As it happens, I much prefer NWN with a melee character. :)
With spellers its an endless sleep-buff-battle-cycle.
The writing of add-ons are good-ish only compared to original campaign, too. I've read so many "Hordes is almost Planescape, honestly!" opinions before playing that my fun was quite marred by huge disappointment.
I'm bored of the OC, but for a different reason. I only recently upgraded from a 9 year old machine, and everytime I've tried playing Neverwinter Nights, it's crashed on me before I've made it out of the city. I've tried playing now four times. Four times trying to get through just the first part of the game where you're supposed to find the Waterdavian creatures. Four! I've never made it out. So I am really, really sick of trying to get through this section, though on another post someone else encouraged me to make it out since it gets much better and the scenery does change once you get out of the city.

At least that shows, like the original poster said, that the game engine is addictive as heck, since I've kept trying to get through the game. At least, with my new gaming PC, I'll be able to play through this game.
NWN is good. But its only better for most people because its easy.

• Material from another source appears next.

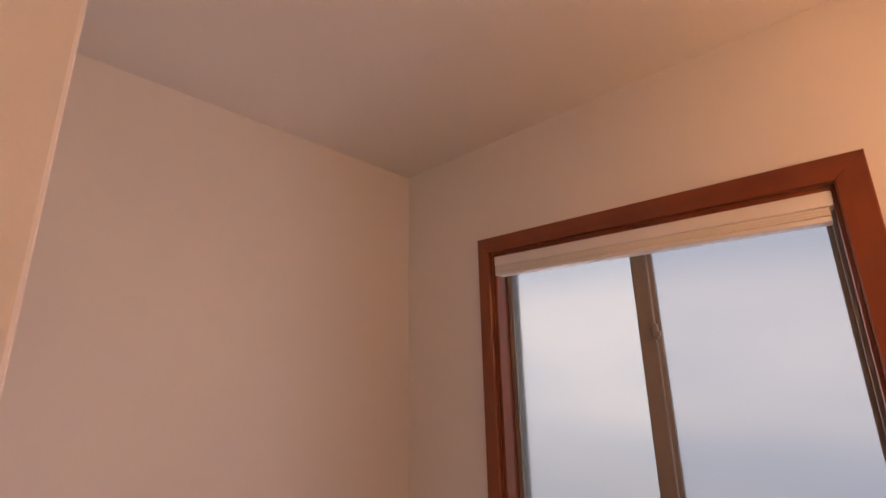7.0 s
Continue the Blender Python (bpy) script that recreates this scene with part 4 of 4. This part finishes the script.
# ---- window shade ----
shade = thing("cellular_blind", (0.13, YW + 0.02, 1.98), "raised white cellular window shade under its head rail", "blind")
part("head_rail", boxes((wx0 + 0.0145, YW - 0.012, 1.9865, wx1 - 0.0085, YW + 0.035, wz1 - 0.0145), bevel=0.004), PLASTIC, shade)
for i in range(3):
    part("fold", boxes((wx0 + 0.016, YW - 0.0105, 1.968 + i * 0.006, wx1 - 0.016, YW + 0.031, 1.9738 + i * 0.006), bevel=0.0012), FABRIC, shade)
part("bottom_rail", boxes((wx0 + 0.016, YW - 0.011, 1.955, wx1 - 0.016, YW + 0.032, 1.9675), bevel=0.003), PLASTIC, shade)

# ---- hallway wall ----
chime = thing("door_chime", (0.22, -1.05, 2.135), "plain grey-beige door chime box on the hallway wall", "door chime")
part("cover", boxes((0.11, -1.0495, 2.075, 0.318, -1.005, 2.195), bevel=0.006), GREIGE, chime)
part("base_plate", boxes((0.10, -1.0499, 2.07, 0.328, -1.04, 2.20), bevel=0.002), GREIGE, chime)
hsw = thing("hall_switch", (0.19, -1.05, 1.15), "almond switch plate on the hallway wall", "light switch")
part("plate", boxes((0.148, -1.0495, 1.09, 0.236, -1.043, 1.215), bevel=0.002), ALMOND, hsw)
part("toggle", boxes((0.186, -1.044, 1.145, 0.197, -1.032, 1.160), bevel=0.002), ALMOND, hsw)

# ---- moulded tiles of the surround ----
TH, TWD, ROWS = 0.0845, 0.204, 17
tile_data = {}


def tile(parent, axis, at, w, h, face, t=0.0025):
    """One raised tile face with soft edges; equal tiles share one mesh."""
    key = (axis, face, round(w, 3), round(h, 3), t)
    if key not in tile_data:
        ga, gc, b = 0.0001, 0.0003, 0.0054
        a0, a1, c0, c1 = -w / 2 + ga, w / 2 - ga, -h / 2 + gc, h / 2 - gc
        low, mid, top = [[(a0 + e * 0.03, c0 + e, d), (a1 - e * 0.03, c0 + e, d), (a1 - e * 0.03, c1 - e, d), (a0 + e * 0.03, c1 - e, d)] for e, d in ((0.0, 0.0), (b * 0.4, t * 0.75), (b, t))]
        bm = bmesh.new()
        ring_loft(bm, [[((d, a, c) if axis == "y" else (a, d, c)) if face > 0 else ((-d, a, c) if axis == "y" else (a, -d, c)) for a, c, d in ring] for ring in (low, mid, top)])
        tile_data[key] = mesh_of("tile", bm, TILE, smooth=False)
    ob = new("tile", tile_data[key])
    ob.parent = parent
    ob.location = at


for r in range(ROWS):
    z1 = SZ1 - 0.002 if r == 0 else SZ1 - 0.058 - (r - 1) * TH
    z0 = max(SZ1 - 0.058 - r * TH, SZ0 + 0.004)
    if z1 - z0 < 0.02:
        continue
    off = TWD / 2 * (r % 2)
    for c in range(-2, 8):
        y0, y1 = max(0.022, 0.243 + off + (c - 1) * TWD), min(1.436, 0.243 + off + c * TWD)
        if y1 - y0 < 0.02:
            continue
        pieces = [(y0, y1)]
        if z0 < NZ1 + 0.004:
            pieces = [(y0, min(y1, NY0 - 0.004)), (max(y0, NY1 + 0.004), y1)]
        for p0, p1 in pieces:
            if p1 - p0 > 0.02:
                tile(back_left if p1 <= NY0 else back_right if p0 >= NY1 else back_top, "y", (BX, (p0 + p1) / 2, (z0 + z1) / 2), p1 - p0, z1 - z0, 1)
    tile(near, "x", ((BX + 0.092) / 2, ST, (z0 + z1) / 2), -0.01 - BX - 0.102, z1 - z0, 1, 0.0009)
    for c in range(-1, 5):
        x0, x1 = max(BX + 0.056, -0.72 + off + c * TWD), min(-0.024 + panel_lean(z0), -0.72 + off + (c + 1) * TWD)
        if x1 - x0 > 0.02:
            tile(far, "x", ((x0 + x1) / 2, YP0 - ST, (z0 + z1) / 2), x1 - x0, z1 - z0, -1, 0.0016)
for r in range(6, 12):
    z1, z0 = min(SZ1 - 0.058 - r * TH, NZ1 - 0.003), max(SZ1 - 0.058 - (r + 1) * TH, 0.952)
    if z1 - z0 > 0.02:
        tile(niche, "y", (XL - 0.035, (NY0 + NY1) / 2, (z0 + z1) / 2), NY1 - NY0 - 0.004, z1 - z0, 1)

BG is good for a challenge and story.
I'd say that NWN's main strength is playing a module online (or via LAN) with a DM running it. This was what it was really designed to be and is great fun - you can then do BG-types stories, and relive the days of old P&P modules. The problem is that getting a group together can be a huge pain for this (though NWNConnections was a great site to do this).

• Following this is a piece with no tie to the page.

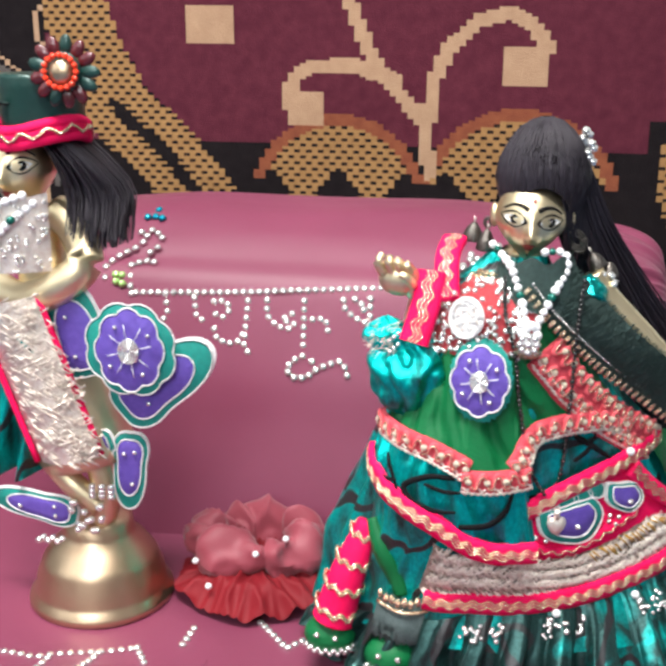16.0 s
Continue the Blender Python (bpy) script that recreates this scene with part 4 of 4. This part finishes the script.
earring((-0.0235, -0.0140, 0.2745), 0.1, 0.0022, (((0.0005, -0.001, -0.0035), 0.0045, 0.0115), ((-0.0070, 0.003, -0.0015), 0.0050, 0.0100)))
earring((0.0235, -0.0175, 0.2670), -0.5, 0.0044, (((0.004, 0.0, -0.0085), 0.0045, 0.0095),))

pearls = tagged(new("pearl_necklace"), "white pearl necklace with green beads and floret", "necklace")
PL = smooth_path([(-0.0195, -0.033, 0.2665), (-0.0100, -0.0445, 0.2585), (-0.0060, -0.0505, 0.2500), (-0.0030, -0.0555, 0.2425), (-0.0005, -0.0600, 0.2340), (0.0010, -0.0625, 0.2295)], 60)
PR_ = smooth_path([(0.0070, -0.043, 0.2655), (0.0165, -0.038, 0.2645), (0.0180, -0.042, 0.2560), (0.0125, -0.0525, 0.2470), (0.0095, -0.0570, 0.2410), (0.0060, -0.0605, 0.2345), (0.0040, -0.0620, 0.2295)], 60)
for path in (PL, PR_):
    pts = even(path, 0.0043)
    n = len(pts)
    for k, p in enumerate(pts):
        g = k in (1, n - 5)
        pieces("green_bead" if g else "pearl", BEAD_G if g else BEAD_P, [(p, Vector((0, 0, 1)), 0.0023 + 0.0003 * math.sin(k * 5))], pearls)
pieces("pearl", BEAD_P, [(Vector(p), Vector((0, 0, 1)), 0.0025) for p in ((-.0025, -.0625, .2325), (.0025, -.0635, .2325), (-.002, -.064, .2285), (.0055, -.0630, .2275), (-.0010, -.0645, .2250), (.0045, -.0645, .2245))], pearls)
pieces("floret_bead", BEAD_S, [(Vector((0.0015 + 0.0042 * math.cos(k / 8 * 6.2832), -0.0660, 0.2235 + 0.0042 * math.sin(k / 8 * 6.2832))), Vector((0, 0, 1)), 0.0021) for k in range(8)] + [(Vector((0.0015, -0.0668, 0.2235)), Vector((0, 0, 1)), 0.0024)], pearls)
bm = None
for k in range(7):
    bm = tube([(0.0015, -0.0645, 0.2205), (0.0015 + (k - 3) * 0.0022, -0.0640, 0.2155 + 0.0003 * (k - 3) ** 2)], 0.0014, 6, bm)
part("gold_fan", bm, GOLD, pearls)

chain = tagged(new("bead_chain"), "long black bead chain with silver heart pendant", "necklace")
SA = [(-41, .2517), (-28, .235), (-22, .215), (-20, .1891), (-18, .1558), (-14, .1405)]
SB = [(0.0275, -0.0440, 0.2520), (0.0260, -0.0500, 0.2400), (0.0250, -0.0530, 0.2191), (0.0242, -0.0525, 0.1867), (0.0223, -0.0500, 0.1507), (0.0170, -0.0530, 0.1360)]
for pts in ([body(p.x, p.y, 0.0075)[0] for p in [curve_at([(a, z, 0) for a, z in SA], i / 120) for i in range(121)]], smooth_path(SB, 120)):
    pieces("black_bead", BEAD_K, [(p, Vector((0, 0, 1)), 0.0013 + 0.0003 * (k % 3 == 0)) for k, p in enumerate(even(pts, 0.0025))], chain)
hp, hn = body(-13, 0.1255, 0.010)
b = ball((0, 0, 0), 0.0052, sub=3)
for v in b.verts:
    x, z = v.co.x, v.co.z
    v.co = Vector((x, v.co.y * 0.5, z * 0.95 + abs(x) * 0.45 - 0.001))
    v.co = hp + Matrix.Rotation(radians(18), 3, "Z") @ v.co
part("heart_pendant", b, SILVER, chain, "polished silver heart")
part("bail", tube([hp + Vector((0, -0.001, 0.004)), hp + Vector((0, -0.001, 0.0095))], 0.0017, 8), SILVER, chain)
bracelet = tagged(new("bracelet"), "gold bracelet with crystal beads", "bracelet")
part("band", tube([Vector((0.0805, -0.0245, 0.1995)) + Vector((0.5, 0.0, 0.62)).normalized() * 0.0062 * math.cos(t) + Vector((0, 1, 0)) * 0.0062 * math.sin(t) for t in [i / 24 * 2 * math.pi for i in range(25)]], 0.0012, 6), GOLD, bracelet)
pieces("crystal", BEAD_S, [(Vector((0.081, -0.0305, 0.1995 + 0.002 * k)) + Vector((0.0012 * k, 0, 0)), Vector((0, -1, 0)), 0.0016) for k in (-2, -1, 0, 1, 2)], bracelet)
armlet = tagged(new("armlet"), "silver flower armlet with red stone", "bracelet")
pieces("crystal", BEAD_S, [(Vector((0.0385 + 0.005 * math.cos(k), -0.024 + 0.002 * math.sin(2 * k), 0.2475 + 0.004 * math.sin(k))), Vector((0, 0, 1)), 0.0019) for k in range(9)], armlet)
part("red_stone", ball((0.0405, -0.025, 0.2415), 0.0022, sub=2), LIPS, armlet)
part("dome_drop", bell(Matrix.Translation((0.0410, -0.014, 0.2560)), (0, 0, 0), 0.0048, 0.008), OXIDE, armlet)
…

IIRC, the main campaign was really just added near the end of development and is really there to show the engine off. To show what it could do. Single player really doesn't work well, since D&D is designed for a party - each role is so weak and flawed that it needs other people in supporting roles to make up for these problems. Since you only had the henchman, they had to add diablo-esque crates everywhere to make you strong enough to survive. Which then just breaks the feeling of a nice tight old school D&D RPG.

The main problem imho with NWN was that the multiplayer got overrun by people wanting a WoW style mmorpg experience, and since that's easier to jump into, people flocked to it. This wasn't too bad for NWN1, but it caused NWN2's multiplayer to be totally focused on that, to the extend the DM client was broken for ages alongside the broken scripting language. Which is a shame since the DM-style multiplayer is one of the best gaming experiences I've had.